### Exercise task:
Transcribe the listing in full, excluding any pictures.

### Given material:
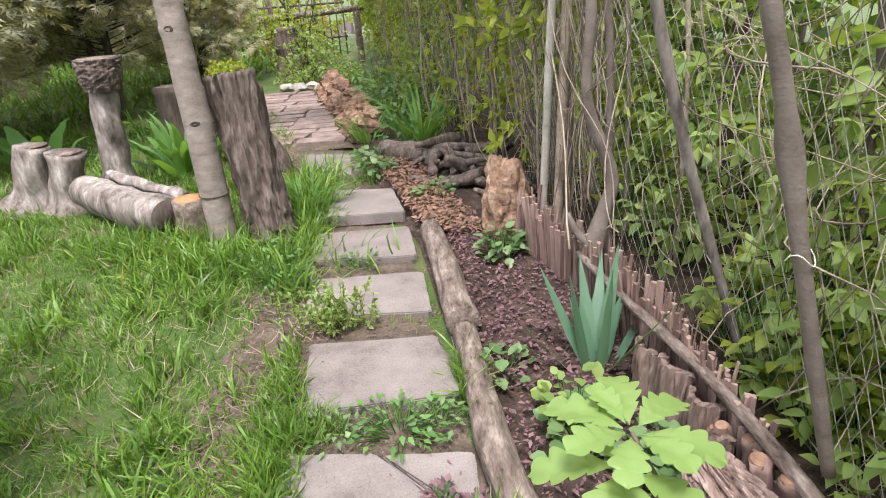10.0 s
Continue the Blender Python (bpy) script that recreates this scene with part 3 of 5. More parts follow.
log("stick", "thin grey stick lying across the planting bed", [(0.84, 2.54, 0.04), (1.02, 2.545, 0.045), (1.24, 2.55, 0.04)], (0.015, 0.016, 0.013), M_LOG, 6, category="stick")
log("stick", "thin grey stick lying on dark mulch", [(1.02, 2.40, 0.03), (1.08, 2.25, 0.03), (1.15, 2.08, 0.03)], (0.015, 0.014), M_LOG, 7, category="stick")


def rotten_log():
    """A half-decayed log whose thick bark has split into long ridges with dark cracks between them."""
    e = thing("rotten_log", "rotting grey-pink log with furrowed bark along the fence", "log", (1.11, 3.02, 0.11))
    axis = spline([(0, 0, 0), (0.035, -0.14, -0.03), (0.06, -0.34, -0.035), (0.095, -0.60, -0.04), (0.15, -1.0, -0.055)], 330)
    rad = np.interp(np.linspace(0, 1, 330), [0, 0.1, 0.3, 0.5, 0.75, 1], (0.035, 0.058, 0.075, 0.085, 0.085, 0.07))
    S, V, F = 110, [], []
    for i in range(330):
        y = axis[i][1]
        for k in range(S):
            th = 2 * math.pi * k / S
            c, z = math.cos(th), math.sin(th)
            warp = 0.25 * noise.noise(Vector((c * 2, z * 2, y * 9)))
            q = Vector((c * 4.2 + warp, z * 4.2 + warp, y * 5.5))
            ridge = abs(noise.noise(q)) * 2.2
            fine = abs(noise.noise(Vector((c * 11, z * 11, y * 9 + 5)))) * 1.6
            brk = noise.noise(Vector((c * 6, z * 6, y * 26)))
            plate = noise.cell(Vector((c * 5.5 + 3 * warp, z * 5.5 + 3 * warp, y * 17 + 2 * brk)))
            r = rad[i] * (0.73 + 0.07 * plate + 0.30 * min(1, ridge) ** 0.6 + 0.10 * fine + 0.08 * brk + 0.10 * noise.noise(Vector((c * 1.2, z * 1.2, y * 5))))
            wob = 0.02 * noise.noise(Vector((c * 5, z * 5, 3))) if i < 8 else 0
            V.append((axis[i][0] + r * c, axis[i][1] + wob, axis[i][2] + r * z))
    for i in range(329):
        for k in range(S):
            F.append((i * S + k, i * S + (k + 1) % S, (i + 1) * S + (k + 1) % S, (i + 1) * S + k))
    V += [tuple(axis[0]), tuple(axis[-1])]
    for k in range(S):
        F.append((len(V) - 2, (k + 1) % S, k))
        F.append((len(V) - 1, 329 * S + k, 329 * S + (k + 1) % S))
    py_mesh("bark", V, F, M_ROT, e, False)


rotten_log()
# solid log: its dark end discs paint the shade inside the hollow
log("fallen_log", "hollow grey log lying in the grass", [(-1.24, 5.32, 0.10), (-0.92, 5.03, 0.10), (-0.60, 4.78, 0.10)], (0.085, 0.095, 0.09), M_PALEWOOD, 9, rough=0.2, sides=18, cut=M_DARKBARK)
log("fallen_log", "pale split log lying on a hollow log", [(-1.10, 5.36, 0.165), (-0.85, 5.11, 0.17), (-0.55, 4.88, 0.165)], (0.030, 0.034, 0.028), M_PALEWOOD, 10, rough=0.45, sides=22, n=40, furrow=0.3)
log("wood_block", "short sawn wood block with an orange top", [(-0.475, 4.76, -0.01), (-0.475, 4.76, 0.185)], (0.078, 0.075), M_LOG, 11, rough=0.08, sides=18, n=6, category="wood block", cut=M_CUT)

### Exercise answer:
10.0 s
Continue the Blender Python (bpy) script that recreates this scene with part 3 of 5. More parts follow.
log("stick", "thin grey stick lying across the planting bed", [(0.84, 2.54, 0.04), (1.02, 2.545, 0.045), (1.24, 2.55, 0.04)], (0.015, 0.016, 0.013), M_LOG, 6, category="stick")
log("stick", "thin grey stick lying on dark mulch", [(1.02, 2.40, 0.03), (1.08, 2.25, 0.03), (1.15, 2.08, 0.03)], (0.015, 0.014), M_LOG, 7, category="stick")


def rotten_log():
    """A half-decayed log whose thick bark has split into long ridges with dark cracks between them."""
    e = thing("rotten_log", "rotting grey-pink log with furrowed bark along the fence", "log", (1.11, 3.02, 0.11))
    axis = spline([(0, 0, 0), (0.035, -0.14, -0.03), (0.06, -0.34, -0.035), (0.095, -0.60, -0.04), (0.15, -1.0, -0.055)], 330)
    rad = np.interp(np.linspace(0, 1, 330), [0, 0.1, 0.3, 0.5, 0.75, 1], (0.035, 0.058, 0.075, 0.085, 0.085, 0.07))
    S, V, F = 110, [], []
    for i in range(330):
        y = axis[i][1]
        for k in range(S):
            th = 2 * math.pi * k / S
            c, z = math.cos(th), math.sin(th)
            warp = 0.25 * noise.noise(Vector((c * 2, z * 2, y * 9)))
            q = Vector((c * 4.2 + warp, z * 4.2 + warp, y * 5.5))
            ridge = abs(noise.noise(q)) * 2.2
            fine = abs(noise.noise(Vector((c * 11, z * 11, y * 9 + 5)))) * 1.6
            brk = noise.noise(Vector((c * 6, z * 6, y * 26)))
            plate = noise.cell(Vector((c * 5.5 + 3 * warp, z * 5.5 + 3 * warp, y * 17 + 2 * brk)))
            r = rad[i] * (0.73 + 0.07 * plate + 0.30 * min(1, ridge) ** 0.6 + 0.10 * fine + 0.08 * brk + 0.10 * noise.noise(Vector((c * 1.2, z * 1.2, y * 5))))
            wob = 0.02 * noise.noise(Vector((c * 5, z * 5, 3))) if i < 8 else 0
            V.append((axis[i][0] + r * c, axis[i][1] + wob, axis[i][2] + r * z))
    for i in range(329):
        for k in range(S):
            F.append((i * S + k, i * S + (k + 1) % S, (i + 1) * S + (k + 1) % S, (i + 1) * S + k))
    V += [tuple(axis[0]), tuple(axis[-1])]
    for k in range(S):
        F.append((len(V) - 2, (k + 1) % S, k))
        F.append((len(V) - 1, 329 * S + k, 329 * S + (k + 1) % S))
    py_mesh("bark", V, F, M_ROT, e, False)


rotten_log()
# solid log: its dark end discs paint the shade inside the hollow
log("fallen_log", "hollow grey log lying in the grass", [(-1.24, 5.32, 0.10), (-0.92, 5.03, 0.10), (-0.60, 4.78, 0.10)], (0.085, 0.095, 0.09), M_PALEWOOD, 9, rough=0.2, sides=18, cut=M_DARKBARK)
log("fallen_log", "pale split log lying on a hollow log", [(-1.10, 5.36, 0.165), (-0.85, 5.11, 0.17), (-0.55, 4.88, 0.165)], (0.030, 0.034, 0.028), M_PALEWOOD, 10, rough=0.45, sides=22, n=40, furrow=0.3)
log("wood_block", "short sawn wood block with an orange top", [(-0.475, 4.76, -0.01), (-0.475, 4.76, 0.185)], (0.078, 0.075), M_LOG, 11, rough=0.08, sides=18, n=6, category="wood block", cut=M_CUT)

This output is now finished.